Animal People by Charlotte Wood is noticeably absent from the short list, it seemed to be a no-brainer for inclusion. It is a sharply drawn and incisive narrative condensed into 24 hours in the life of Stephen who wakes us to a steaming Sydney morning determined to break up with his girlfriend. The momentum of his decision is the driving force of his day, but the Dalloway-esque detail fuels it.

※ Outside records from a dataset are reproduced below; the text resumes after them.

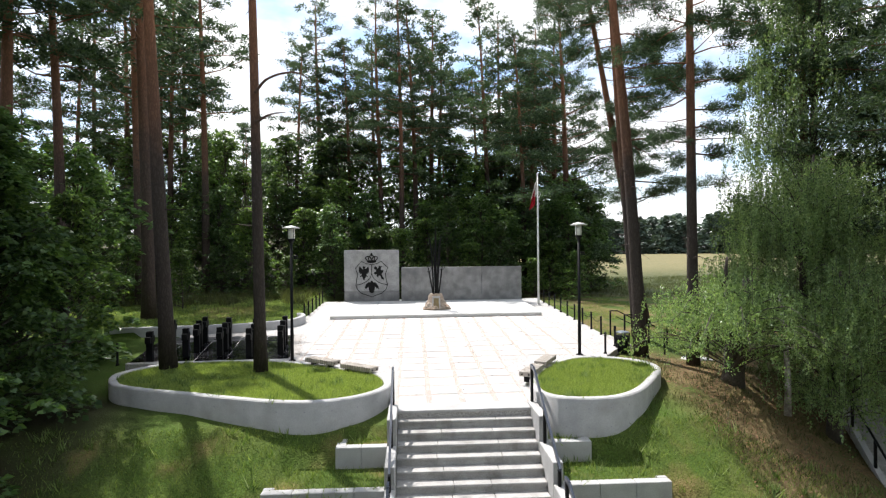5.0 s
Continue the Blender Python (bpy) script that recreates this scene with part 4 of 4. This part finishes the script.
def weeping_birch(m, h, dome, seed, strands, label, leaf_size=0.075, foot=None, long=2.0, clear=0.8, leaf=None, pitch=0.04):
    """A birch whose limbs arch over a dome (centre x and y, radius, foot and top height) from which thin twigs hang in curtains of small leaves."""
    rng = np.random.default_rng(seed)
    ob = thing("birch_tree", m, label, "tree")
    bm = bmesh.new()
    line = trunk_line(h, (0.03, -0.02), 0.25, 12, rng)
    tube(bm, line, [0.2 * (1 - 0.9 * (i / 12)) + 0.012 for i in range(13)], 10)
    dx, dy, R, z0, z1 = dome

    def on_dome(rad, a):
        return Vector((dx + math.cos(a) * rad * R, dy + math.sin(a) * rad * R, z0 + (z1 - z0) * max(0.0, 1 - rad ** 2.2) ** 0.75))

    cen, dr, twig = [], [], bmesh.new()
    limbs = max(20, strands // 20)
    for k in range(limbs):
        rad, a = math.sqrt(rng.uniform(0.03, 1.0)), rng.uniform(0, 2 * math.pi)
        c = on_dome(rad, a)
        c.z = z0 + (c.z - z0) * (1 - 0.8 * rng.uniform(0, 1) ** 1.5) + rng.normal(0, 0.25)
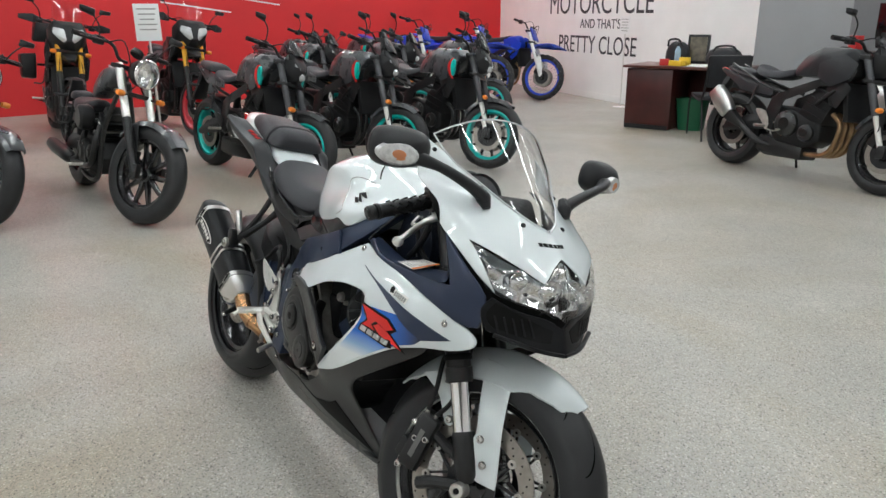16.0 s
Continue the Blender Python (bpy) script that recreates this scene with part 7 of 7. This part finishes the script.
def bag(m, w, d, h, seed):
    rnd = random.Random(seed)
    t = thing("bag", "slumped black nylon gear bag on the desk", "bag", "bags on the desk", m)
    rings = []
    for z, k in ((0.0, 0.92), (0.06 * h / 0.2, 1.0), (0.5 * h, 0.96), (0.8 * h, 0.82), (0.96 * h, 0.55), (h, 0.25)):
        rings.append([(a * k * w + rnd.uniform(-0.012, 0.012), b * k * d + rnd.uniform(-0.012, 0.012), max(0, z + (rnd.uniform(-0.015, 0.015) if z else 0))) for a, b in circle(0, 0, 0.5, 18, 0.5)])
    part("body", fine(loft(rings), 1), BAGM, t)
    part("strap", pipe([(-0.3 * w, -0.1, h * 0.8), (-0.2 * w, -0.14, h * 1.08), (0.15 * w, -0.14, h * 1.10), (0.3 * w, -0.1, h * 0.8)], 0.012, 8), BAGM, t, "black webbing strap")


bag(on_desk(0.42, 0.50), 0.30, 0.26, 0.26, 2)
bag(on_desk(0.98, 0.48, 20), 0.44, 0.30, 0.20, 5)
pic = thing("picture_frame", "dark framed picture standing on the desk", "picture", "", on_desk(0.62, 0.62, 6) @ Matrix.Rotation(radians(-8), 4, "X"))
part("frame", boxes(((0, 0, 0.17), (0.26, 0.016, 0.34)), bevel=0.004), MATT, pic)
part("print", boxes(((0, -0.010, 0.17), (0.20, 0.003, 0.28))), mk("dull_print", (0.09, 0.075, 0.05), 0.4, var=0.6, scale=14), pic, "dull brown printed picture")
bo = thing("water_bottle", "clear bluish water bottle with a dark cap", "bottle", "", on_desk(0.50, 0.28))
part("body", lathe([(0, 0), (0.034, 0.002), (0.036, 0.02), (0.036, 0.15), (0.030, 0.18), (0.014, 0.205), (0.013, 0.215), (0, 0.216)], 24), BOTTLE, bo, m=Matrix.Rotation(radians(90), 4, "X"))
part("cap", lathe([(0, 0.216), (0.016, 0.216), (0.016, 0.238), (0, 0.239)], 18), MATT, bo, m=Matrix.Rotation(radians(90), 4, "X"))


def carton(m, w, d, h, mat, label):
    t = thing("carton", label, "box", "small boxes on the desk", m)
    part("body", boxes(((0, 0, h / 2), (w, d, h)), bevel=0.003), mat, t)
    part("flap", boxes(((0, -d * 0.25, h + 0.002), (w * 0.96, d * 0.46, 0.003)), bevel=0.001), mat, t)


carton(on_desk(0.40, 0.14, 8), 0.10, 0.08, 0.07, REDB, "small red cardboard box on the desk")
carton(on_desk(0.56, 0.12, -14), 0.17, 0.10, 0.055, YELLOWB, "yellow cardboard box on the desk")
carton(on_desk(0.62, 0.20, 10), 0.12, 0.09, 0.09, YELLOWB, "small yellow cardboard box on the desk")
pt = thing("paper_tray", "loose white papers lying on the desk", "papers", "", on_desk(0.80, 0.16, 5))
for k in range(4):
    part("sheet", boxes(((0.004 * (k % 3), 0.003 * k, 0.002 + 0.003 * k), (0.21, 0.29, 0.002)), bevel=0.0005), PAPER, pt)

# ---- bin, chair, signs ----
bn = thing("waste_bin", "dark green plastic waste bin under the desk", "bin", "", DM @ Matrix.Translation((0.74, 0.26, 0)))
wb = []
for z, k in ((0, 0.76), (0.02, 0.80), (0.34, 1.0), (0.36, 1.05), (0.37, 1.05), (0.36, 0.97), (0.03, 0.76)):
    wb.append([(a * k, b * k, z) for a, b in curve([(-0.15, -0.11), (0.15, -0.11), (0.15, 0.11), (-0.15, 0.11)], 4)])
part("body", loft(wb), GREENB, bn)
part("recycling_mark", boxes(((0, -0.114, 0.20), (0.09, 0.004, 0.07), Matrix.Rotation(radians(-6), 3, "X").to_4x4()), bevel=0.002), PAPER, bn, "pale printed mark")


def office_chair(m):
    t = thing("office_chair", "black stacking chair with dark steel legs", "chair", "", m)
    part("seat", boxes(((0, 0, 0.46), (0.46, 0.44, 0.05)), bevel=0.018), BAGM, t, "black padded seat")
    part("backrest", boxes(((0, 0.23, 0.74), (0.44, 0.05, 0.34), Matrix.Rotation(radians(-8), 3, "X").to_4x4()), bevel=0.020), BAGM, t, "black padded backrest")
    for sx in (-1, 1):
        part("side_frame", pipe([(sx * 0.22, -0.24, 0.012), (sx * 0.23, -0.20, 0.43), (sx * 0.23, 0.16, 0.45), (sx * 0.22, 0.26, 0.90)], 0.011, 8), MATT, t, "dark bent steel tube")
        part("rear_leg", rod((sx * 0.22, 0.14, 0.44), (sx * 0.23, 0.28, 0.0), 0.011, 8), MATT, t)


office_chair(Matrix.Translation((-2.23, 6.171, 0)) @ Matrix.Rotation(radians(235), 4, "Z"))


def paper_sign(m, h0, h1, w, label):
    t = thing("paper_sign", label, "sign", "paper price signs", m)
    part("base", lathe([(0, 0.0), (0.10, 0.002), (0.105, 0.008), (0.02, 0.016), (0, 0.016)], 28), MATT if h1 > 1.3 else PAPER, t, "flat round base", Matrix.Rotation(radians(90), 4, "X"))
    part("pole", rod((0, 0.006, 0.010), (0, 0.006, h1), 0.009, 10), SATIN, t, "thin silver pole")
    part("sheet", boxes(((0, -0.006, (h0 + h1) / 2), (w, 0.003, h1 - h0)), bevel=0.0008), PAPER, t, "white printed paper")
    for k in range(5):
        part("print_line", boxes(((0.0, -0.0085, h1 - 0.04 - 0.04 * k), (w * (0.75 - 0.09 * (k % 3)), 0.001, 0.010))), INKG, t)


paper_sign(Matrix.Translation((-4.762, 7.472, 0)) @ Matrix.Rotation(radians(-14), 4, "Z"), 1.048, 1.294, 0.25, "white paper sign on a thin floor pole")
paper_sign(Matrix.Translation((-3.789, 0.629, 0)) @ Matrix.Rotation(radians(75), 4, "Z"), 1.143, 1.432, 0.196, "white price sheet on a pole beside the cruiser")

# ---- office bay ----
bench = thing("workbench", "dark workbench against the grey bay wall", "bench", "", Matrix.Translation((-0.779, 7.275, 0)) @ Matrix.Rotation(radians(-14), 4, "Z"))
part("top", boxes(((0, 0, 0.90), (1.5, 0.55, 0.04)), bevel=0.004), CHERRYT, bench)
part("cabinet", boxes(((0, 0.03, 0.44), (1.44, 0.46, 0.88)), bevel=0.004), MATT, bench)
BMx = Matrix.Translation((-0.779, 7.275, 0)) @ Matrix.Rotation(radians(-14), 4, "Z")
mon = thing("monitor", "black flat monitor standing on the bench", "monitor", "", BMx @ Matrix.Translation((-0.30, 0.10, 0.92)))
part("stand", join(boxes(((0, 0, 0.008), (0.22, 0.16, 0.014)), ((0, 0.03, 0.09), (0.05, 0.02, 0.16)), bevel=0.003)), MATT, mon)
part("screen", boxes(((0, 0.0, 0.32), (0.52, 0.03, 0.36)), bevel=0.006), GLOSS, mon, "dark glossy screen")
for u, w, h, mt, lb in ((-0.62, 0.10, 0.16, REDB, "small red box on the bench"), (0.10, 0.07, 0.24, YELLOWB, "yellow can on the bench"), (0.22, 0.09, 0.14, REDB, "small red box on the bench")):
    t = thing("parts_box", lb, "box", "boxes on the bench", BMx @ Matrix.Translation((u, -0.10, 0.92)))
    part("body", boxes(((0, 0, h / 2), (w, w, h)), bevel=0.004), mt, t)
    part("lid", boxes(((0, 0, h + 0.004), (w * 1.03, w * 1.03, 0.010)), bevel=0.002), mt, t)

A delightful inclusion is Favel Parret’s Past the Shallows. First time novelist Favel’s ties with the ocean are clear in this book, which is set in the deep, cold South of Tasmania and follows the young sons of a fisherman, Harry and Miles. There is little warmth in this austere, masculine world and while at times I felt a little emotionally manipulated it is told with clarity and deserves its place on the short list.Here's my review of Past the Shallows from Radio National's Book Show last year.
Foal’s Bread by Gillian Mears is also a wise inclusion. This book made me want to sob. It brims with the intensity of a tempered love story. An extract of this intense and luminous work was published in Island 127, alongside 'For Gillian: feather, fire bracken and vomit,' an essay by Brian Camden about travelling to Venezuela with Gillian as she sought shamanic insight and healing for the MS she suffers.
Anna Funder's All That I Am and Cold Light by Frank Moorhouse I may or may not get to in this reading lifetime – but Tony Birch, I will. It’s exciting to hear about an author when they turn up on an acclaimed shortlist. Blood, was described on as “a novel suffused with the primal bonds of family, and heart-beating suspense" on ABC Radio National's Book Show last year.
Congratulations to all of the authors – and may the judges’ decision ruffle feathers, be applauded, furrow brows and start conversations.